Der Einfluss der Influencer: Reichweite macht Politik

Die Rezo-Videos haben gezeigt, dass die Politik massiv unterschätzt hat, welchen Einfluss Youtuber und Influencer auf die politische Debatte haben können.

Die Wirtschaft hat das Potenzial längst erkannt: Influencer, die in den sozialen Netzwerken Hunderttausende von Fans haben, werden von Unternehmen sehr gut dafür bezahlt, dass sie ihren Fans bestimmte Produkte ans Herz legen. Die Währung heißt Glaubwürdigkeit. Empfiehlt zum Beispiel eine Beauty-Bloggerin den Lippenstift einer bestimmten Marke, können – so das Kalkül – die Absatzzahlen stark in die Höhe gehen.

Nur was passiert, wenn die Beauty-Bloggerin ihre enorme Reichweite nicht für Schminktipps nutzt, sondern für eine Wahlempfehlung? Die letzten Tage haben gezeigt, dass die Politik es unterschätzt hat, welchen Einfluss Youtuber und Influencer auf die politische Debatte haben können. Nachdem der Youtuber Rezo seine mittlerweile zwölf Millionen Mal geklickte Abrechnung mit der CDU veröffentlichte, legte er später mit mehr als 90 Youtubern noch einmal nach. Gemeinsam forderten sie, CDU, SPD und die AfD wegen der Klimapolitik nicht zu wählen. Darunter beispielsweise der Youtuber Simon Unge, der für Videos bekannt wurde, in denen er vor laufender Kamera Computerspiele spielte, oder Dagi Bee, bei der es häufig um Styling, in letzter Zeit aber auch ums Muttersein geht. Sie allein hat mehr als vier Millionen Abonnenten auf Youtube.

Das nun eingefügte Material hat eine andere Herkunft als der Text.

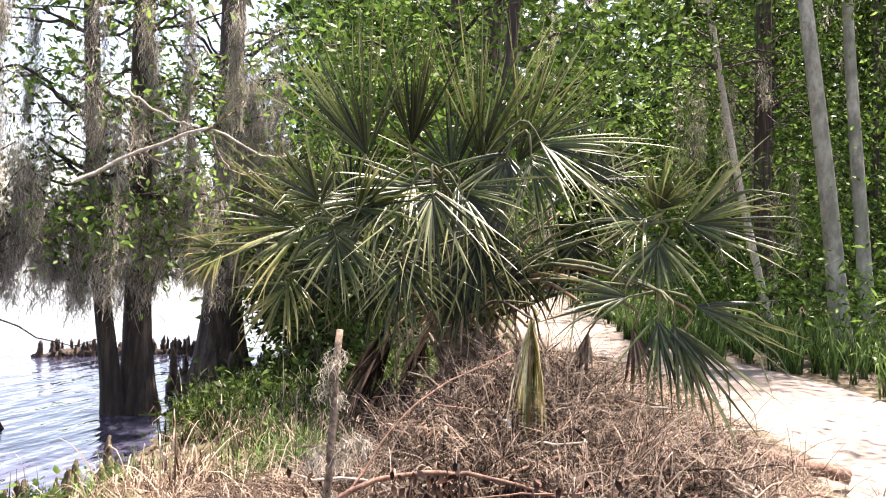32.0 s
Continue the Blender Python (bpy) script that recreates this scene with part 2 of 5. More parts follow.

Deutungshoheit neu verteilt

Eine Debatte darüber, welche Verantwortung Influencer für ihre Reichweite haben, kam im April auf. Damals griff die Stand-up-Komikerin Enissa Amani, die auf Instagram etwa eine halbe Million Follower hat, die Journalistin Anja Rützel an. Rützel hatte über Amani in einer TV-Kritik geschrieben, was der Komikerin nicht gefiel. Nachdem Amani ihrem Unmut auf Instagram Luft gemacht hatte, fielen ihre Fans in den sozialen Netzwerken über Rützel her. Der Vorgang wurde auch als Beleg dafür gewertet, dass sich die Deutungshoheit neu verteilt – und die klassischen Medien nicht mehr zwangsläufig am längeren Hebel sitzen.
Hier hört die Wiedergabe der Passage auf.